OPINIÓN
Un conflicto que era previsible
La necesidad de hacer más eficaz la gestión de las universidades, unida a la proliferación de títulos y al incremento del déficit, ha abierto el debate acerca de quiénes deben ostentar la dirección financiera. Por un lado, están quienes consideran que el rector y su equipo deben retener esta atribución; por otro, se encuentran quienes confían más en una gestión profesionalizada e independiente.
Antoni Serra Ramoneda
Economista
ANTONI SERRA RAMONEDA
EXRECTOR DE LA UNIVERSITAT AUTÒNOMA DE BARCELONA (1980-1986)
Era inevitable que tarde o temprano la híbrida vigente fórmula de gobernanza de nuestra universidad acabara mostrando no solo su inoperancia sino su tendencia a acabar en un rosario de la aurora como el que ahora contemplamos. Porque uno de los errores más frecuentes de nuestras recientes reformas universitarias ha sido no optar nunca decididamente ni por la carne ni por el pescado. En el tema que nos ocupa, deslumbrados por el renombre de las universidades norteamericanas, especialmente las privadas, quisieron superponer al máximo responsable de las cuestiones estrictamente académicas un consejo, encabezado por un presidente con mando en plaza, con plenos poderes no únicamente en la obtención y administración de los recursos financieros sino incluso en el nombramiento o, en su caso, el cese del rector. En cambio en Europa, especialmente en el Reino Unido, donde predominan las universidades públicas, se acepta que la autonomía de los centros tenga sus límites básicamente en las asignaciones presupuestarias que decidan las instancias públicas. Es el rector quien, investido de la máxima autoridad, responde del buen uso de los medios que esta pone en sus manos, sin que la comunidad docente y discente pueda interferir en sus decisiones si son conformes a la ley.
Aquí, por razones obvias, los efectos del mayo del 68 parisino nos llegaron con retraso. El anhelo de libertad tanto tiempo contenido estalló a partir del inicio de la transición e impuso de facto un modelo de gobernanza con tintes asamblearios en nuestras universidades. En muchas de ellas los claustros asumieron un fuerte protagonismo y tendieron por diversas vías a erigirse en el verdadero órgano de gobierno, cercenando el papel del rector a ejecutor de sus acuerdos. Con la democracia, los legisladores quisieron reconducir la situación pero sin provocar excesivas reacciones entre quienes tildaban de fascista cualquier retroceso en el camino ya iniciado hacia el modelo autogestionario de la universidad.

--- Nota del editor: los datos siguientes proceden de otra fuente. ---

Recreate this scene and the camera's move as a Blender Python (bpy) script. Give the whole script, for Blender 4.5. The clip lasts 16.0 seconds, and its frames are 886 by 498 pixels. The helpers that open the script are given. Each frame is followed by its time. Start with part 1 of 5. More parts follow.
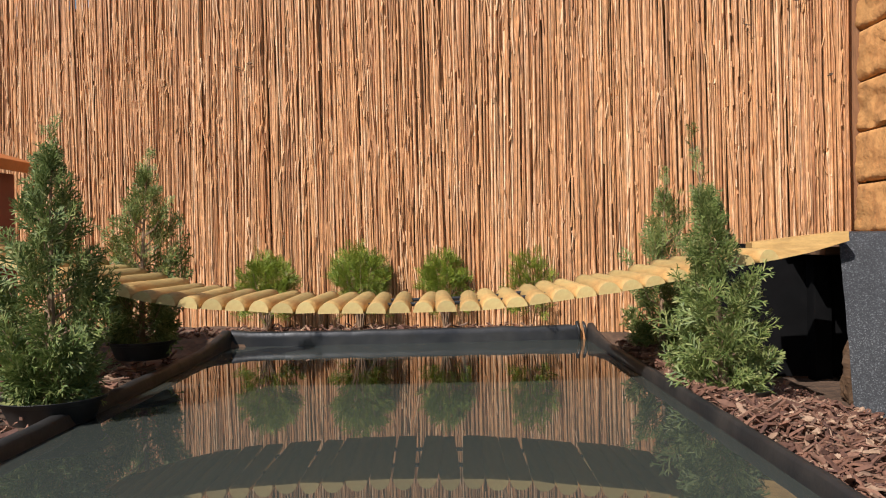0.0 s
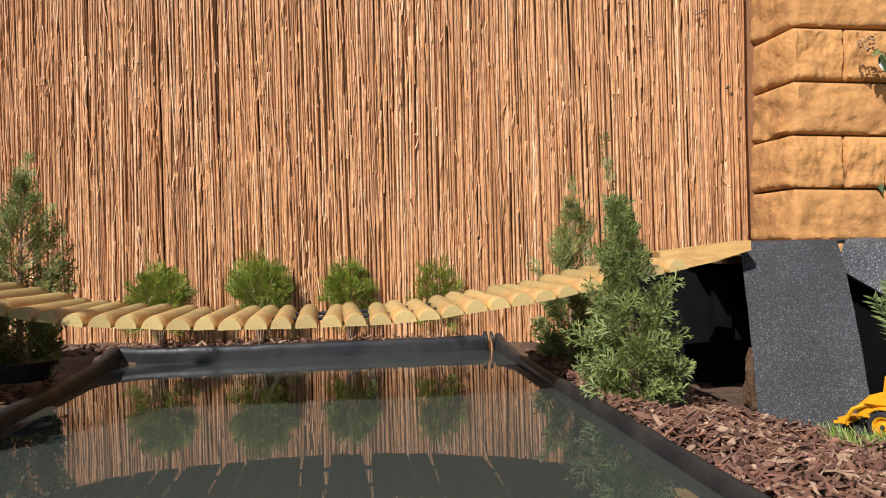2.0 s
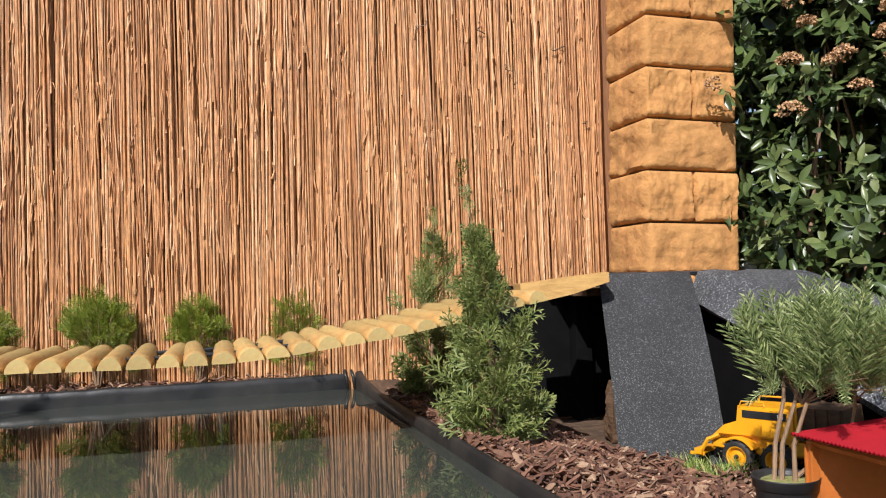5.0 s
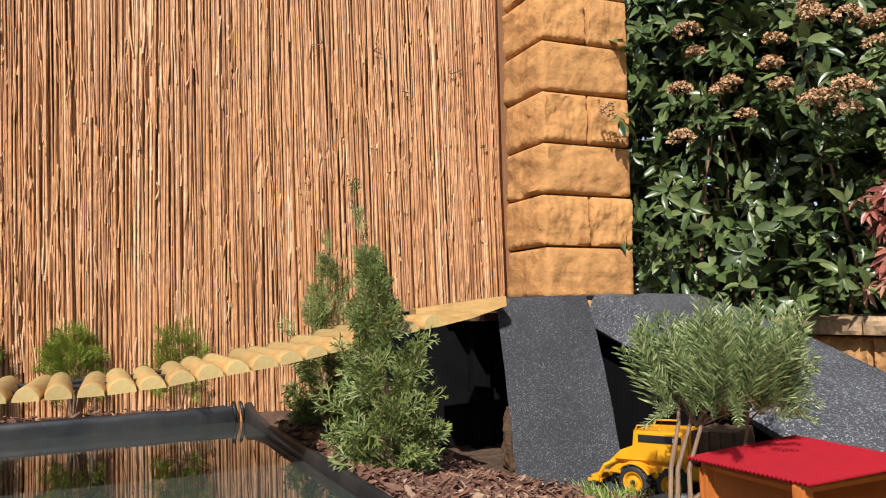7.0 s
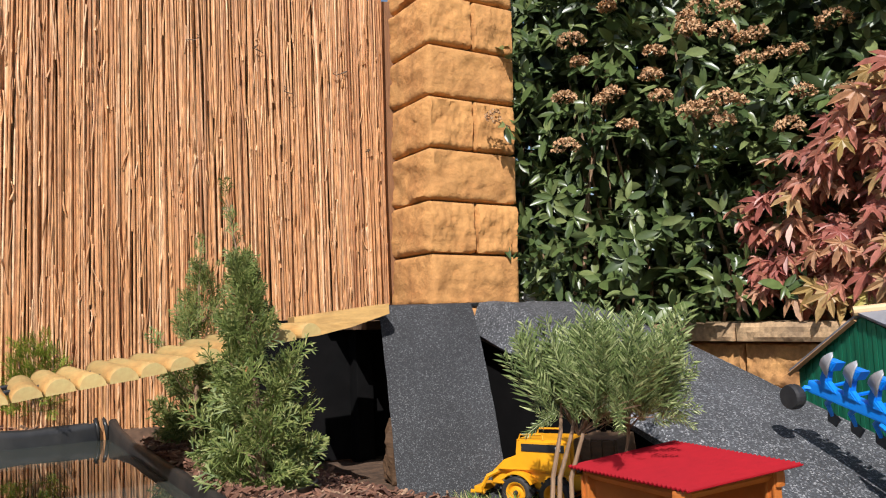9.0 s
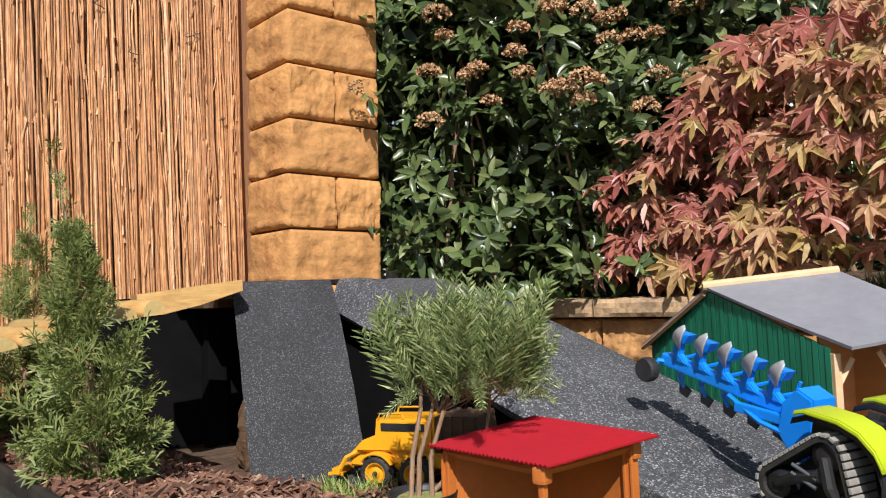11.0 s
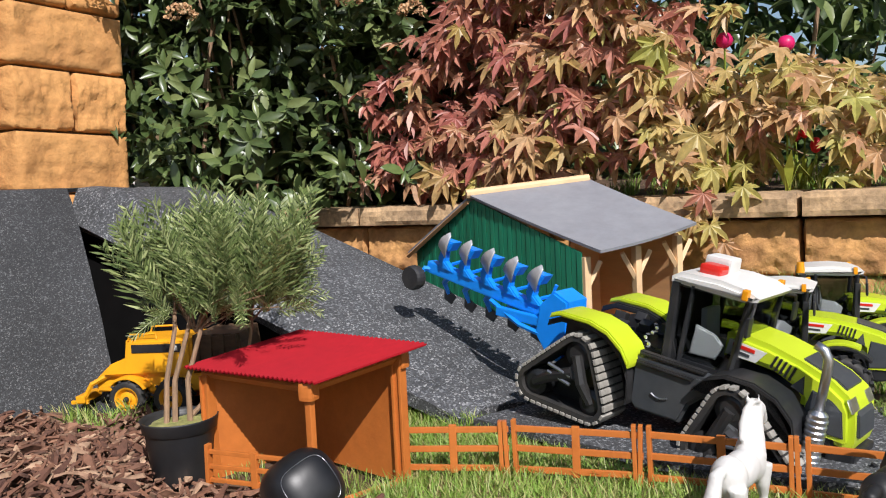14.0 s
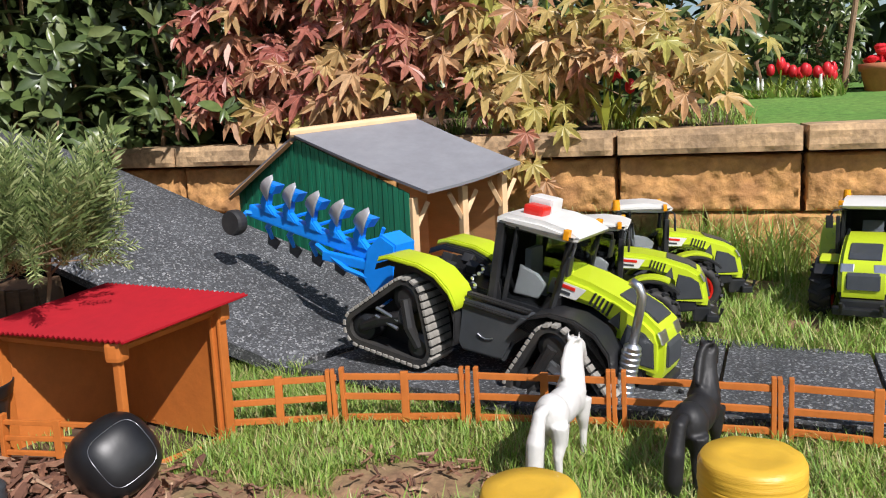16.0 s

Para no convertir a la Administración en el malo de la película, la ley de reforma universitaria de 1983 dispuso la creación, en cada universidad, de un consejo social integrado por representantes de distintos estamentos de la denominada sociedad civil. Su función era doble: vehicular hacia la institución las aspiraciones de sus representados sobre la formación superior y, a la vez, supervisar el buen uso de los recursos que la sociedad ponía a su disposición para cumplir su cometido. Pero nunca se definieron la zanahoria y el palo que el consejo tendría a su disposición para que sus recomendaciones, observaciones y reprimendas fueran atendidas por un rector sobre cuyo nombramiento o cese no tiene atribución alguna y sometido a fuertes presiones internas de sus electores para no permitir cualquier injerencia externa. Y el conflicto había de estallar cuando el destino puso al frente de un consejo social a un ingeniero acostumbrado al mando en plaza y poco proclive a ejercer de florero. Es la hora de la verdad. O se dan medios al consejo social para ejercer su papel o se suprime.